Andersonville (Camp Sumter) Civil War prison was only in operation for little more than one year, from 1864 into 1865. In just a few of those months, however, it became the largest city in Georgia and the fifth largest city in the Confederate States of America. During that time, it also became America's deadliest prison. Of the almost forty thousand captured Federal soldiers, sailors and civilians who entered its gates, some thirteen thousand died there. Thousands more died as a result of their time in this stockade of legend in deep southwest Georgia. Join historian Robert Davis as he tells the story of this infamous Confederate prison.
The horrors of Andersonville are both factual and folklore. It seemed like Davis was trying to establish fact. He clarified some information, and even brought new stories to light. However, in the end, it felt like the facts were rather muddled.
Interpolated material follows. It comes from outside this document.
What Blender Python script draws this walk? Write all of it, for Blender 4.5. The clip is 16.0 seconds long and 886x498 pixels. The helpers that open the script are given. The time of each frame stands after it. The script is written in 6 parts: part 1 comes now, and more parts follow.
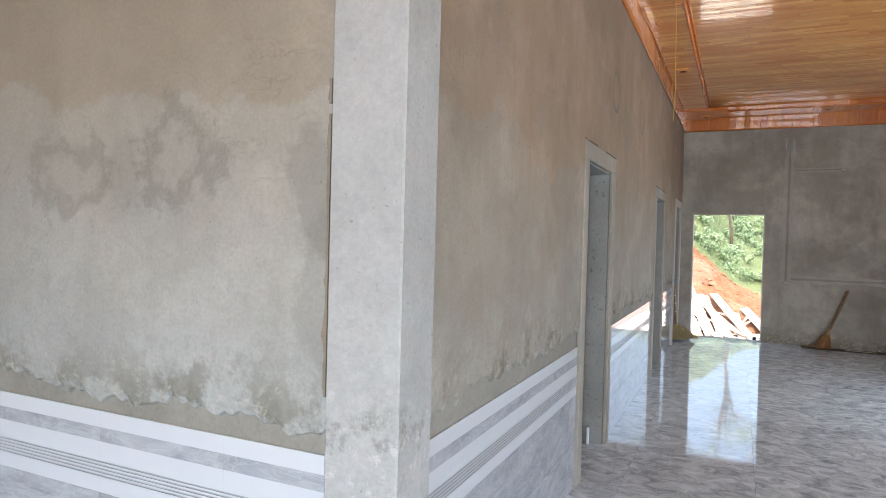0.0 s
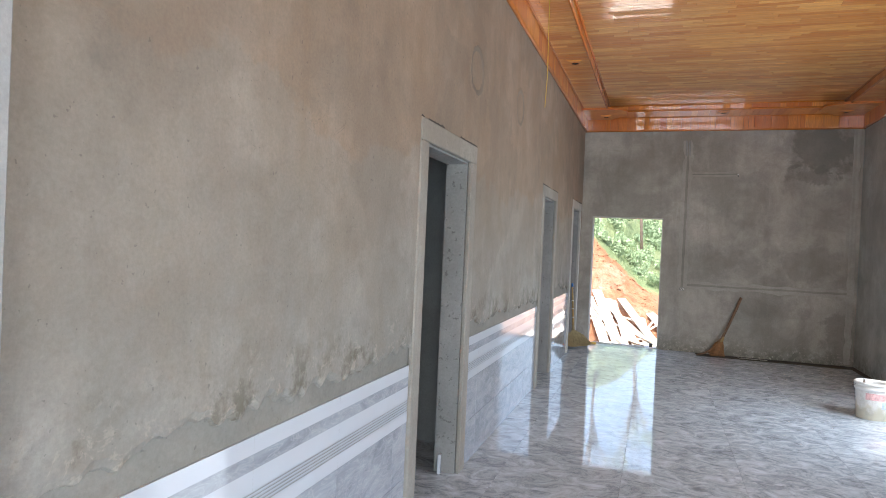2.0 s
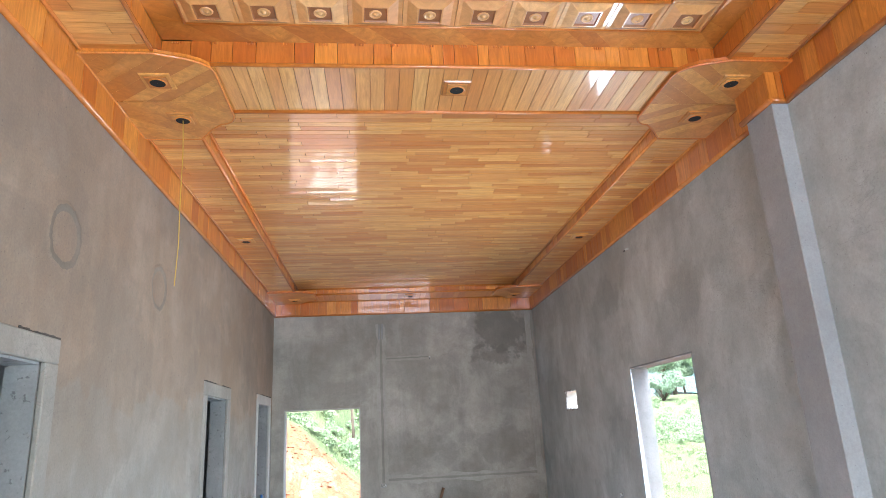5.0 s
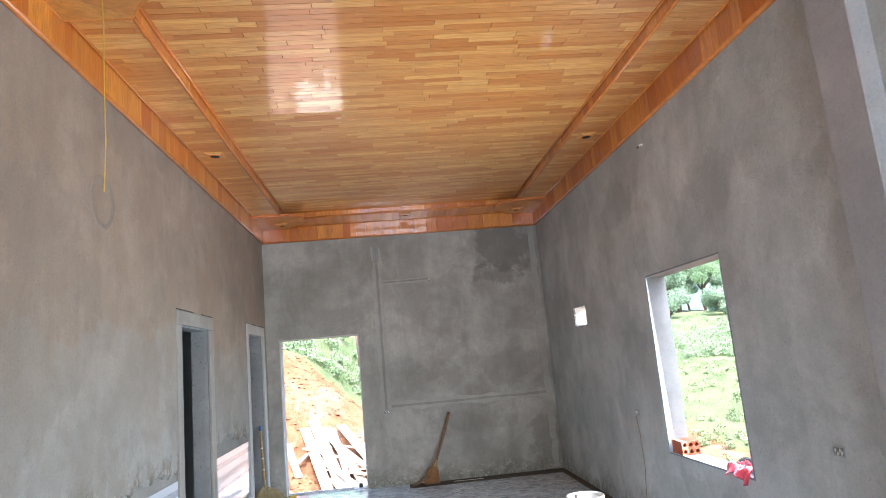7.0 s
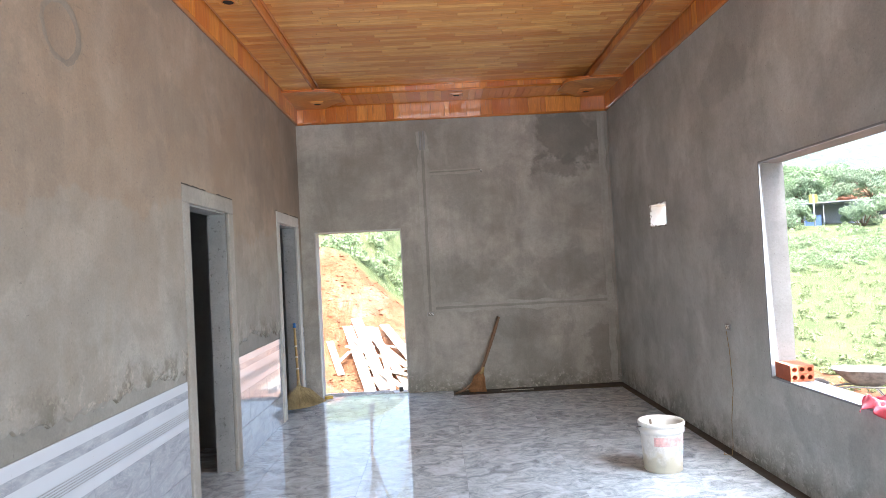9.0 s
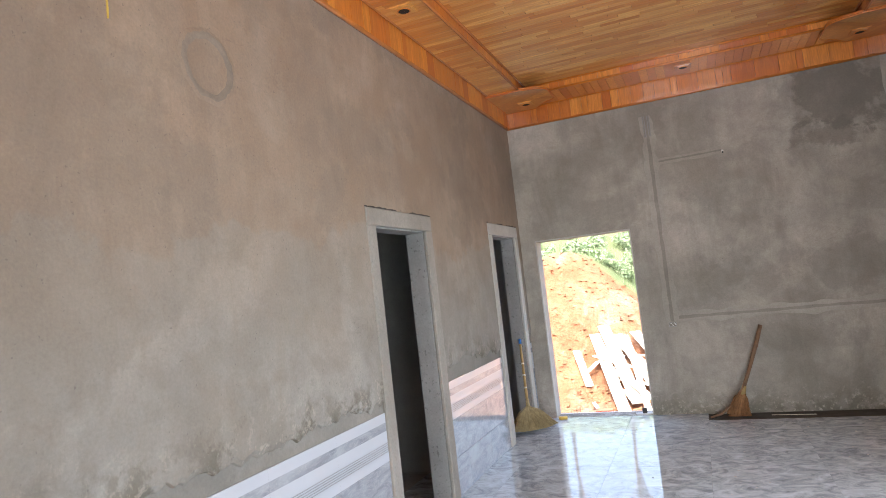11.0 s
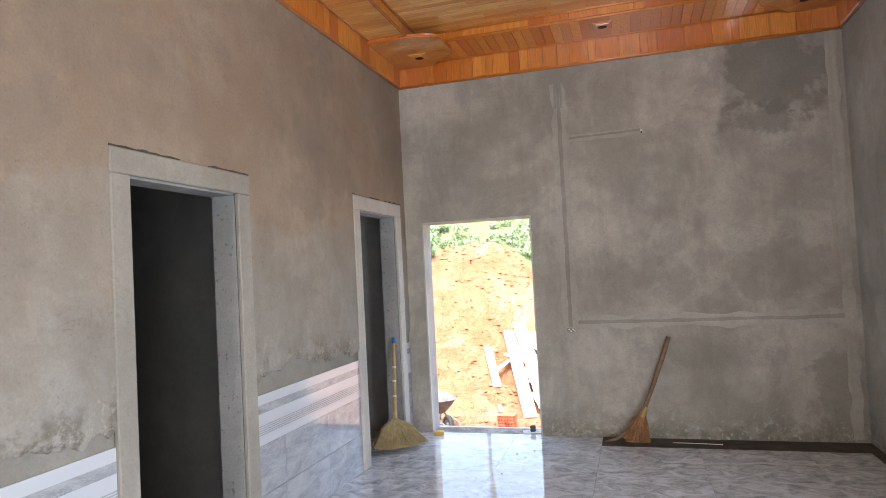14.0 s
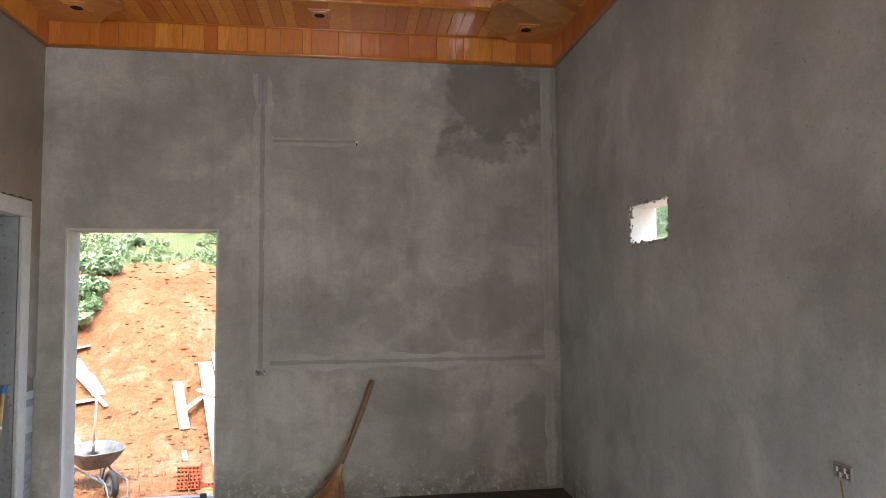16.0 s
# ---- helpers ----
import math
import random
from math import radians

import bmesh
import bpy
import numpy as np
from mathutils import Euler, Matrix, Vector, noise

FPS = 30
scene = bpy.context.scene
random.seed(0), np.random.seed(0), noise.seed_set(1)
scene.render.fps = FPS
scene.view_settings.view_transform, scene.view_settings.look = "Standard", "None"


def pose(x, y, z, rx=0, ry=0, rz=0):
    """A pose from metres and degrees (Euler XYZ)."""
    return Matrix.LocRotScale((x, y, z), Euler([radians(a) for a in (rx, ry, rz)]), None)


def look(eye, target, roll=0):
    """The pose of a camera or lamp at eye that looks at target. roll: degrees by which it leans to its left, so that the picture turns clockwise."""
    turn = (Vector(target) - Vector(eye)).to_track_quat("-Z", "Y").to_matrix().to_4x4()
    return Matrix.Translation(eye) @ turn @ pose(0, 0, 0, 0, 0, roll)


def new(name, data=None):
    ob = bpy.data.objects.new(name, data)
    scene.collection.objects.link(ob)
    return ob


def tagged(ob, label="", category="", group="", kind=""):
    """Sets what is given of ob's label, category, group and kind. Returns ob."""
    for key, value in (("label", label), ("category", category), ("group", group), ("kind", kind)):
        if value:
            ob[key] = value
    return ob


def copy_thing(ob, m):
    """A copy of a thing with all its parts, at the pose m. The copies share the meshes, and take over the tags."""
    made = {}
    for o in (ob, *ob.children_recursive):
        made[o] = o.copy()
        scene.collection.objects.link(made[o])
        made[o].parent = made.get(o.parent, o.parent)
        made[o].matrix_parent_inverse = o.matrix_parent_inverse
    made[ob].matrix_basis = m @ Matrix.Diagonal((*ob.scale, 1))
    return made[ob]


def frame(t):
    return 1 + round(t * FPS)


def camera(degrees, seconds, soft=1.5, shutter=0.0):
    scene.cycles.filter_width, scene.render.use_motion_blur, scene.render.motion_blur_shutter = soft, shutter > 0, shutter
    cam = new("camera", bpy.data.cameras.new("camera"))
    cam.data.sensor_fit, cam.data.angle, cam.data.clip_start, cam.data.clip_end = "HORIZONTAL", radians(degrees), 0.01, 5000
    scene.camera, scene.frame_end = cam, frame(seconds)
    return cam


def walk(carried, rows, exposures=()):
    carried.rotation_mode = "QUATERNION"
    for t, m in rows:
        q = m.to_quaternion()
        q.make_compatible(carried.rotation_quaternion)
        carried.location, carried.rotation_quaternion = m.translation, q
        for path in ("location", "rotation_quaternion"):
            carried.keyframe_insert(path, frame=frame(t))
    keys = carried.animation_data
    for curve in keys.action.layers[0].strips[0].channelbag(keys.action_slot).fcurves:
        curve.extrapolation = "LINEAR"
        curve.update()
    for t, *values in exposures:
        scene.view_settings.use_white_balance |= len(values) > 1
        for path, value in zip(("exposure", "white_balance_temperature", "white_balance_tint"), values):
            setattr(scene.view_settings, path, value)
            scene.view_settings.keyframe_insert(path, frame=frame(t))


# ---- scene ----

This was not entirely the authors fault though. He acknowledges throughout the book that so much of Andersonville’s history is legend and myth based on less than reliable facts – and he tries to remedy this. He does a very good job showing how difficult it was to establish facts, and he tries to present a full picture of both the legend and the truth.
Over the course of fourteen months, nearly 13,000 Union soldiers died in Andersonville Prison – mostly from disease, starvation, and exposure. The conditions described by survivors were beyond imagination: maggots so plentiful that they cause the ground to appear to be moving, scarce rations, filth, swamp like water sources, rags for clothing, and abuse and crime from fellow soldiers. The conditions were so bleak that some prisoners simply fell dead from lack of desire to live.
It was with this background that I struggled with the tendency to explain away guilt - as if Andersonville was really nobody's fault – or just a series of poor management choices and bad luck. Henry Wirz, the only officer held responsible for war crimes at Andersonville, was made to look like an innocent scapegoat – and Sherman, negligent for marching past . Davis certainly convinced me that Wirz did not have a fair trial and that others should have been held responsible as well, but he painted such a picture of Wirz innocence that it didn’t add up with the other facts presented. I would have loved for him to write an entire book based on the life and trial of Wirz in the context of Andersonville. That seemed to be the real passion of this author – and it was the best section of the book.